Portrait stylization involves taking a real portrait photo as input, and converting it into a particular
style, e.g. cartoonization. However, it's very time consuming to train different style generators,
often requiring a lot of style domain training data. The proposed AgileGAN framework uses a hierarchical variational
autoencoder that learns an inverse mapping into the StyleGAN2 latent space, but which is specifically
designed to preserves the original code distribution in the mapping. This regularization allows rapid
training on a small style domain dataset to fine-tune the generator to get desired stylization
results. This makes the framework "agile", and allows many generators to be quickly
trained for different styles, e.g. cartoon, oil painting, charcoal, sculpture, etc.
Guoxian Song, Linjie Luo, Jing Liu, Wan-Chun Ma, Chunpong Lai, Chuanxia Zheng,
Tat-Jen Cham, AgileGAN: stylizing portraits by inversion-consistent transfer learning, SIGGRAPH,
Los Angeles, CA, USA, 2021
Ever had casual holiday photos turn out poor due to bad lighting? Our deep learning framework is
able to relight portrait photos to the target lighting seen in another reference photo. At the heart of
the method is an overcomplete latent representation that redundantly codes for the same lighting under
three 90° rotations. This redundancy helps the latent space self-organize better — not only is the
relighting better, but it also allows for the light to be interactively manipulated. This image-based
framework uses latent representations and neural rendering, without the need for 3D estimation or inverse
rendering.
Guoxian Song, Tat-Jen Cham, Jianfei Cai, Jianmin Zheng, Half-body portrait
relighting with overcomplete lighting representation, Computer Graphics Forum (CGF), 2021.

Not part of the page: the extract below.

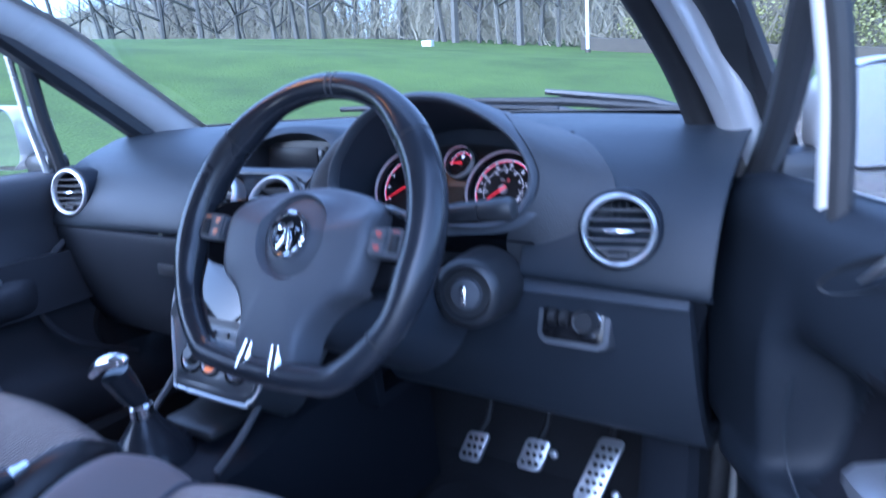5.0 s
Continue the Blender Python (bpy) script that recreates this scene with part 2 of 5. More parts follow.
M = {
    "dash": leather_grain("dash_plastic", (0.017, 0.021, 0.027), 0.44, 900, 0.20, 0.30),
    # the lower dash plastic made lighter: daylight from the open door is in the colour
    "knee": leather_grain("lower_dash_plastic_lit", (0.028, 0.033, 0.042), 0.52, 900, 0.22, 0.3),
    "dash_low": leather_grain("dash_plastic_lower", (0.012, 0.014, 0.019), 0.55, 900, 0.22, 0.22),
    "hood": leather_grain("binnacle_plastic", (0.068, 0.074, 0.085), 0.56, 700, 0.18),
    "hood_inside": leather_grain("hood_inside_shaded", (0.034, 0.039, 0.049), 0.68, 700, 0.15, 0.2),
    "cheek": leather_grain("cheek_plastic", (0.050, 0.052, 0.056), 0.50, 330, 0.55),
    "stack": material("stack_satin", (0.042, 0.046, 0.053), 0.32, rough_vary=0.05, spec=0.5, coat=0.15, vary=0.08),
    "dome_lens": glow("courtesy_lens", (1.0, 0.33, 0.04), 8.0),
    "sill_plastic": leather_grain("sill_plastic", (0.060, 0.063, 0.071), 0.34, 900, 0.20),
    "trim": leather_grain("grey_plastic", (0.082, 0.085, 0.093), 0.44, 900, 0.20),
    "pod_glass": material("dull_display", (0.018, 0.019, 0.021), 0.32, spec=0.2),
    "seat_side": material("seat_side_cloth", (0.016, 0.016, 0.019), 0.8, grain=0.4, grain_size=600),
    "door_panel": leather_grain("door_plastic", (0.011, 0.0138, 0.0190), 0.50, 900, 0.22, 0.22),
    "armrest": leather_grain("armrest_vinyl", (0.022, 0.026, 0.035), 0.42, 900, 0.2, 0.4),
    "door_far": leather_grain("passenger_door_plastic", (0.040, 0.042, 0.048), 0.55, 900, 0.22),
    "insert": material("door_insert_cloth", (0.007, 0.008, 0.012), 0.85, grain=0.5, grain_size=600, spec=0.2),
    "slat": material("vent_slat_grey", (0.17, 0.17, 0.175), 0.45),
    "smooth": material("black_plastic", (0.022, 0.023, 0.025), 0.38, grain=0.08),
    "pad": leather_grain("airbag_cover", (0.088, 0.092, 0.103), 0.38, 1000, 0.22),
    "piano": material("gloss_black", (0.006, 0.006, 0.007), 0.13, rough_vary=0.03, coat=0.1, vary=0.1),
    "spoke": material("spoke_black", (0.004, 0.004, 0.005), 0.20, rough_vary=0.04, spec=0.22, vary=0.1),
    "seal": material("seal_rubber", (0.004, 0.005, 0.007), 0.36, spec=0.3, vary=0.2, grain=0.08, grain_size=500),
    "plate": material("plate_gloss", (0.005, 0.006, 0.008), 0.18, rough_vary=0.03, spec=0.7, vary=0.1),
    "satin": material("satin_silver", (0.52, 0.53, 0.54), 0.30, metal=0.8, vary=0.06, grain=0.03, grain_size=900),
    "ringsilver": material("gauge_ring_silver", (0.72, 0.72, 0.73), 0.30, metal=0.55, vary=0.05),
    "chrome": material("chrome", (0.82, 0.83, 0.85), 0.08, metal=1.0, vary=0.05, rough_vary=0.04),
    "grip": material("grip_silver", (0.32, 0.33, 0.35), 0.32, metal=0.75, vary=0.25, vary_size=30, grain=0.15, grain_size=500),
    "alu": material("brushed_aluminium", (0.62, 0.63, 0.65), 0.34, metal=0.9, vary=0.1, grain=0.1, grain_size=600),
    "rubber": material("rubber", (0.011, 0.011, 0.012), 0.66, grain=0.15, grain_size=500),
    "leather": leather_grain("wheel_leather", (0.018, 0.020, 0.025), 0.25, 620, 0.010, 0.5),
    "thread": material("grey_thread", (0.070, 0.071, 0.075), 0.8, vary=0.3, grain_size=900),
    "stripe": material("grey_leather_stripe", (0.044, 0.045, 0.047), 0.38),
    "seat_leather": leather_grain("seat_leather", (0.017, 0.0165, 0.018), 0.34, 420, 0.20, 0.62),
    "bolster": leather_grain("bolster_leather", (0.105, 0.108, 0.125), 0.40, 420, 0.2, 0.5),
    "cloth": ribbed_fabric("seat_cloth", (0.62, 0.545, 0.495), (0.035, 0.030, 0.027), 0.38 / 60),
    "cloth_plain": material("seat_cloth_plain", (0.24, 0.205, 0.20), 0.88, grain=0.5, grain_size=700, sheen=0.2),
    "piping": material("white_piping", (0.30, 0.30, 0.31), 0.55),
    "carpet": material("carpet", (0.018, 0.018, 0.02), 0.95, grain=1.0, grain_size=500, vary=0.35),
    "mat": material("floor_mat", (0.03, 0.03, 0.033), 0.9, grain=0.8, grain_size=420, vary=0.35),
    "matpad": material("worn_heel_pad", (0.105, 0.100, 0.112), 0.75, grain=0.7, grain_size=260, vary=0.5, vary_size=22),
    "paint": material("silver_paint", (0.61, 0.605, 0.59), 0.32, metal=0.55, vary=0.05, rough_vary=0.04, coat=0.5),
    "gauge": material("gauge_black", (0.005, 0.005, 0.006), 0.5, vary=0.1, spec=0.12),
    "gauge_rim": material("gauge_rim_black", (0.018, 0.016, 0.018), 0.28),
    "cluster": material("cluster_black", (0.010, 0.010, 0.011), 0.35, vary=0.1),
    "lcd": material("lcd_glass", (0.020, 0.013, 0.008), 0.45, spec=0.1),
    "screen": material("screen_glass", (0.014, 0.014, 0.016), 0.06, rough_vary=0.02, spec=0.5),
    "hub_grey": material("hub_grey", (0.30, 0.30, 0.31), 0.45),
    "gap": material("panel_gap_grey", (0.16, 0.165, 0.17), 0.6),
    "woods": material("distant_woods", (0.088, 0.086, 0.072), 0.95, vary=0.40, vary_size=0.35, grain_size=2.5),
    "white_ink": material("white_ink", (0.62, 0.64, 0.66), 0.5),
    "faint_ink": material("faint_ink", (0.26, 0.27, 0.28), 0.5),
    # printed red, with a faint glow added to lift it; not a lit sign
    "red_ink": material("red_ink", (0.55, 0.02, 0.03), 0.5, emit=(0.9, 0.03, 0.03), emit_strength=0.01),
    "red_badge": material("red_badge", (0.30, 0.012, 0.02), 0.4),
    "grey_badge": material("grey_badge", (0.12, 0.12, 0.13), 0.4),
    "lit_white": glow("lit_white", (1.0, 0.90, 0.93), 0.19),
    "lit_red": glow("lit_red", (1.0, 0.03, 0.10), 0.125),
    "needle": glow("needle_red", (1.0, 0.02, 0.035), 0.135),
    "amber": glow("amber_segment", (1.0, 0.26, 0.005), 0.165),
    "lit_orange": glow("lit_orange", (1.0, 0.24, 0.03), 0.12),
    "icon_amber": glow("icon_amber", (1.0, 0.35, 0.12), 0.09),
    "icon_red": glow("icon_red", (1.0, 0.18, 0.13), 0.045),
    "glass": pane("window_glass", (0.95, 0.97, 0.96), 0.22),
    "mirror": material("mirror_glass", (0.92, 0.93, 0.94), 0.02, metal=1.0, vary=0.02, rough_vary=0.0),
    "lining": material("grey_lining", (0.68, 0.68, 0.68), 0.9, grain=0.4, grain_size=700),
    "pillar": material("pillar_cloth", (0.42, 0.40, 0.37), 0.85, grain=0.4, grain_size=700),
    "tag": material("yellow_tag", (0.95, 0.72, 0.15), 0.55, grain=0.2, grain_size=150),
    # the palest asphalt chips also paint in glints of sky on the wet stones
    "asphalt": speckled("asphalt", (0.012, 0.009, 0.009), (0.64, 0.52, 0.54), 200, 0.15, 1.0, 0.014, 0.3, 0.76, 1.0),
    "dirt": speckled("gravel_verge", (0.22, 0.15, 0.065), (0.44, 0.33, 0.16), 40, 0.9, 0.6, 0.01, 0.3),
    "turf": turf("grass_turf"),
    "bark": material("bark", (0.058, 0.056, 0.048), 0.9, vary=0.4, vary_size=3, grain=0.8, grain_size=30, random=0.5),
    "twig": material("twigs", (0.095, 0.088, 0.074), 0.9, vary=0.4, vary_size=1.2, random=0.3),
    "scrub": material("scrub", (0.13, 0.12, 0.085), 0.9, vary=0.45, vary_size=0.6),
    "yellow_leaf": material("yellow_leaves", (0.15, 0.155, 0.05), 0.7, vary=0.4, vary_size=0.8),
    "wall_stone": material("field_wall", (0.034, 0.030, 0.022), 0.9, vary=0.5, vary_size=2.5, grain=0.6, grain_size=40, random=0.3),
    "white_paint": material("white_paint", (0.55, 0.56, 0.56), 0.5),
    "pale_box": material("pale_blue_box", (0.12, 0.16, 0.18), 0.5),
    "cone": material("orange_cone", (0.75, 0.14, 0.03), 0.5),
    "deadleaf": material("dead_leaf", (0.13, 0.058, 0.036), 0.5, vary=0.6, vary_size=45, grain=0.6, grain_size=120, random=0.35),
    "pinkleaf": material("faded_leaf", (0.42, 0.19, 0.16), 0.55, vary=0.4, vary_size=45, grain=0.6, grain_size=120),
    "vein": material("leaf_vein", (0.19, 0.105, 0.07), 0.6),
    "stone": material("white_pebble", (0.55, 0.55, 0.53), 0.6),
}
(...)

Unpaired image-to-image translation is conceptually problematic. Why? Because how do we decide
what is a "good" translation for the network to learn? Unlike previous work that use hand-crafted
loss functions to get good results in practice, this work proposes to use a key
assumption based on a fundamental insight — that the scene structure in two domains are
the same when the patterns of self-similarity within each scene are the same. A "good"
translation preserves this scene structure, even when the domains are very different. A learned
spatially-correlative loss is proposed that capitalizes on this principled insight.

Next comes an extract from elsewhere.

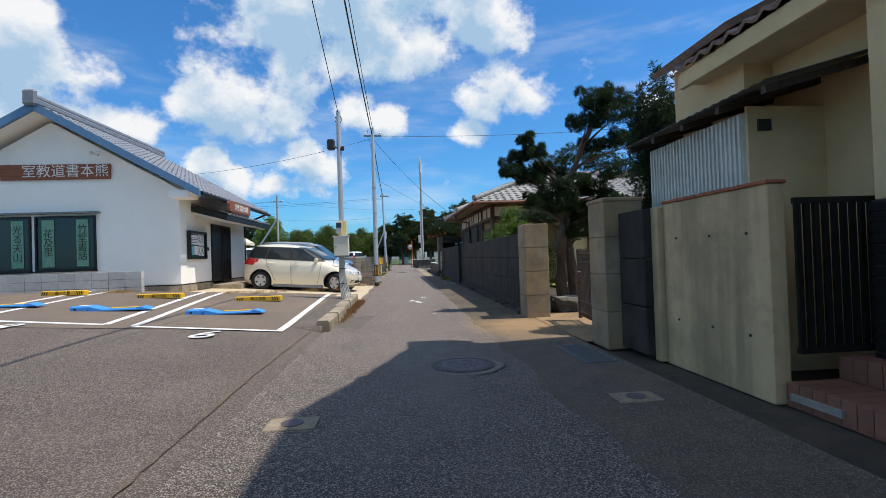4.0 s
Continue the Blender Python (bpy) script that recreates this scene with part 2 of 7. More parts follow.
mat("gutter_stone", (0.36, 0.29, 0.20), 0.95, vary=0.45, scale=14.0, bump=0.4, bump_scale=90.0, stain=(0.12, 0.10, 0.075), stain_scale=7.0, stain_amount=0.8)
mat("pad_concrete", (0.56, 0.455, 0.315), 0.88, vary=0.1, scale=2.0, bump=0.15, bump_scale=60.0, stain=(0.50, 0.41, 0.29), stain_scale=0.8, stain_amount=0.6)
mat("kerb_concrete", (0.36, 0.30, 0.22), 0.92, vary=0.3, scale=7.0, bump=0.6, bump_scale=50.0, stain=(0.16, 0.12, 0.08), stain_scale=2.5, stain_amount=0.7)
mat("dirt", (0.30, 0.21, 0.12), 0.95, vary=0.3, scale=5.0, bump=0.6, bump_scale=40.0, stain=(0.17, 0.12, 0.07), stain_scale=2.0, stain_amount=0.6)
mat("sand", (0.34, 0.225, 0.115), 0.95, vary=0.25, scale=4.0, bump=0.6, bump_scale=60.0, stain=(0.20, 0.135, 0.075), stain_scale=2.0, stain_amount=0.7, speck=(0.12, 0.09, 0.06), speck_scale=90.0, speck_amount=0.4)
mat("lawn_green", (0.21, 0.21, 0.045), 0.95, vary=0.35, scale=5.0, bump=0.8, bump_scale=40.0, stain=(0.33, 0.27, 0.09), stain_scale=0.8, stain_amount=0.6)
mat("grass_ground", (0.10, 0.13, 0.045), 0.95, vary=0.4, scale=3.0, bump=0.8, bump_scale=30.0, stain=(0.2, 0.16, 0.07), stain_scale=0.3, stain_amount=0.6)
mat("road_paint", (0.78, 0.78, 0.76), 0.7, vary=0.1, scale=14.0, bump=0.3, bump_scale=120.0, stain=(0.35, 0.33, 0.31), stain_scale=9.0, stain_amount=0.55)
mat("stucco_cream", (0.70, 0.52, 0.29), 0.92, vary=0.08, scale=3.0, bump=0.35, bump_scale=160.0, stain=(0.45, 0.36, 0.2), stain_scale=0.8, stain_amount=0.5)
mat("stucco_dirty", (0.60, 0.47, 0.29), 0.93, vary=0.1, scale=3.0, bump=0.4, bump_scale=120.0, stain=(0.10, 0.085, 0.058), stain_scale=1.1, stain_amount=1.0, streak=True, stain2=(0.22, 0.175, 0.11), stain2_scale=4.0, stain2_amount=0.45)
mat("stucco_low", (0.58, 0.43, 0.24), 0.93, vary=0.14, scale=2.5, bump=0.4, bump_scale=120.0, stain=(0.20, 0.15, 0.085), stain_scale=0.8, stain_amount=0.8, streak=True, stain2=(0.27, 0.205, 0.12), stain2_scale=1.4, stain2_amount=0.65)
mat("brick_red_cap", (0.33, 0.10, 0.05), 0.8, vary=0.25, scale=12.0, bump=0.3)
mat("siding_pink", (0.50, 0.26, 0.165), 0.75, vary=0.1, scale=8.0, bump=0.15, bump_scale=90.0)
mat("paint_white", (0.80, 0.81, 0.83), 0.5, vary=0.04, scale=5.0, bump=0.05)
mat("wood_dark", (0.045, 0.03, 0.022), 0.7, vary=0.4, scale=9.0, bump=0.3, bump_scale=60.0, stretch=(3, 3, 0.4))
mat("metal_dark", (0.009, 0.0085, 0.008), 0.5, metal=0.2, vary=0.3, scale=10.0)
mat("metal_rust", (0.13, 0.085, 0.06), 0.75, metal=0.2, vary=0.45, scale=30.0, bump=0.3, bump_scale=90.0)
mat("steel_pole", (0.52, 0.56, 0.60), 0.48, metal=0.35, vary=0.08, scale=6.0, stain=(0.36, 0.36, 0.36), stain_scale=3.0, stain_amount=0.4)
mat("concrete_pole", (0.42, 0.40, 0.37), 0.85, vary=0.12, scale=5.0, bump=0.15)
mat("galvanised", (0.22, 0.235, 0.25), 0.5, metal=0.5, vary=0.15, scale=15.0)
mat("cast_iron", (0.13, 0.11, 0.12), 0.65, metal=0.4, vary=0.3, scale=18.0, bump=0.2)
mat("cable_black", (0.015, 0.015, 0.017), 0.6)
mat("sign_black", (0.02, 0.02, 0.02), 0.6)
mat("sign_yellow", (0.80, 0.45, 0.02), 0.5, vary=0.06, scale=10.0)
mat("sign_cream", (0.85, 0.68, 0.30), 0.5, vary=0.08, scale=3.0, stain=(0.6, 0.42, 0.14), stain_scale=1.5, stain_amount=0.4)
mat("sign_red", (0.62, 0.06, 0.04), 0.55, vary=0.1)
mat("sign_white", (0.82, 0.82, 0.82), 0.5, vary=0.04)
mat("bump_blue", (0.05, 0.28, 0.75), 0.5, vary=0.12, scale=12.0)
mat("plaster_white", (0.93, 0.915, 0.875), 0.9, vary=0.02, scale=3.0, bump=0.12, bump_scale=140.0, stain=(0.86, 0.84, 0.79), stain_scale=0.7, stain_amount=0.3)
mat("plaster_tan", (0.62, 0.50, 0.33), 0.92, vary=0.07, scale=3.0, bump=0.1)
mat("soffit_tan", (0.40, 0.28, 0.15), 0.9, vary=0.1, scale=4.0)
mat("blue_trim", (0.10, 0.21, 0.36), 0.55, vary=0.08)
mat("tile_slate", (0.20, 0.21, 0.24), 0.42, vary=0.2, scale=9.0, bump=0.1)
mat("tile_grey", (0.28, 0.275, 0.265), 0.6, vary=0.3, scale=7.0, bump=0.2, stain=(0.14, 0.135, 0.125), stain_scale=2.5, stain_amount=0.6)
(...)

Chuanxia Zheng, Tat-Jen Cham, Jianfei Cai, The spatially-correlative loss for
various image translation tasks, Conference on Computer Vision and Pattern Recognition (CVPR),
Nashville, TN, USA, 2021.
A deep learning framework for image completion / inpainting that is capable of synthesizing
a widely diverse range of plausible results for erased portions of an image. This is unlike previous image
completion work that generate only one solution, or with very limited variation, per masked input. The paper
provides detailed mathematical analysis as to why directly using conventional approaches (e.g. CVAE, or simple hybrids
of) do not work well.
Chuanxia Zheng, Tat-Jen Cham, Jianfei Cai, Pluralistic image completion, Conference on Computer Vision
and Pattern Recognition (CVPR), Long Beach, CA, USA, 2019.
T2Net: Synthetic-to-Realistic Translation for Solving Single-Image Depth Estimation Tasks
(ECCV 2018)
A deep learning framework for estimating 3D depth maps from single images,
that utilizes synthetic models in training, without the need to depend on real
3D depth maps that are hard to acquire, and typically very incomplete and noisy.

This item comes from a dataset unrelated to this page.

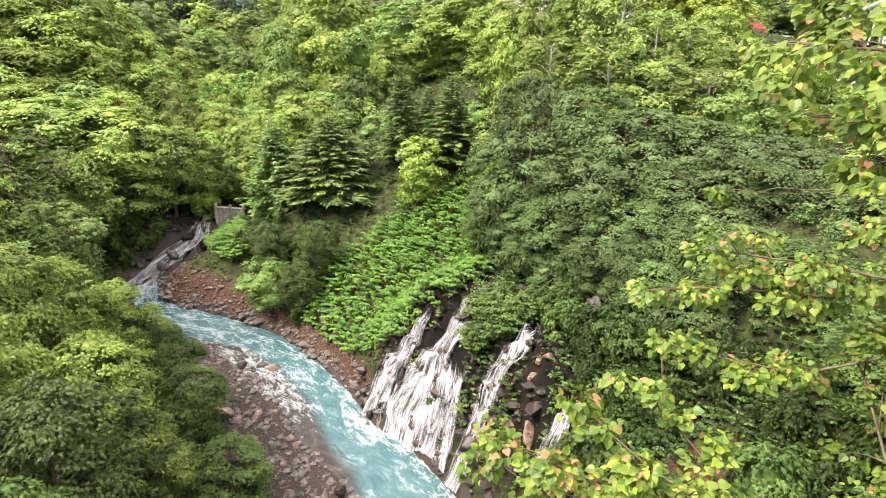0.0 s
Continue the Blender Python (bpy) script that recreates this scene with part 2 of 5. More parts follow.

Part of the process involves learning to intensify the realism of
OpenGL-rendered images.
Chuanxia Zheng, Tat-Jen Cham, Jianfei Cai, T2Net: synthetic-to-realistic
translation for solving single-image depth estimation tasks, European Conference on Computer
Vision (ECCV), Munich, Germany, 2018.
Real-time 3D Face-Eye Performance Capture of a Person Wearing VR Headset
(ACM Multimedia 2018)
Wearing VR headsets is not directly suitable for bidirectional telepresence,
as the headset occludes the user's eyes and prevents eye contact between
multiple users. The system presented here virtually "removes" the headset; by
facial tracking and modeling a user's partially visible face, together
with input from in-headset eye cameras, a de-occluded user's face is automatically
generated.
Guoxian Song, Jianfei Cai, Tat-Jen Cham, Jianmin Zheng, Juyong Zhang,
Henry Fuchs, Real-time 3D face-eye performance capture of a person wearing VR headset,
ACM Multimedia Conference, Seoul, Korea, 2018.